● Requirement: Go through the material below and copy all lines with "parts".
============================================================
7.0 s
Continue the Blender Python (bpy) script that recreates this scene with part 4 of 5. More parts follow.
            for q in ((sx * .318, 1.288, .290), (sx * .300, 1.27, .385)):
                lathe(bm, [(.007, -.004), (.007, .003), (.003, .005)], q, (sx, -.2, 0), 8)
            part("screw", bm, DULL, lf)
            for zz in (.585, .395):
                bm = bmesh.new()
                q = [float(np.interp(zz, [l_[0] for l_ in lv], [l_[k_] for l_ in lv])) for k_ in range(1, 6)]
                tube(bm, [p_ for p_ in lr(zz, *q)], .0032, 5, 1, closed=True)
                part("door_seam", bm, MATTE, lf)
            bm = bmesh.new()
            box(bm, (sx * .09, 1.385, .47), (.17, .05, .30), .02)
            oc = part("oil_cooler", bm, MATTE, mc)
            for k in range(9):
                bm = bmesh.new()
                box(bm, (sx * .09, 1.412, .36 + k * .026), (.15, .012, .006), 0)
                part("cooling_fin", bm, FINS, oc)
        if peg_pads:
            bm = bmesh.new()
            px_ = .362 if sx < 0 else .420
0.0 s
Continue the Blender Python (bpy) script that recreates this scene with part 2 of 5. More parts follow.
============================================================
● Reply to the exercise:
Continue the Blender Python (bpy) script that recreates this scene with part 4 of 5. More parts follow.
Continue the Blender Python (bpy) script that recreates this scene with part 2 of 5. More parts follow.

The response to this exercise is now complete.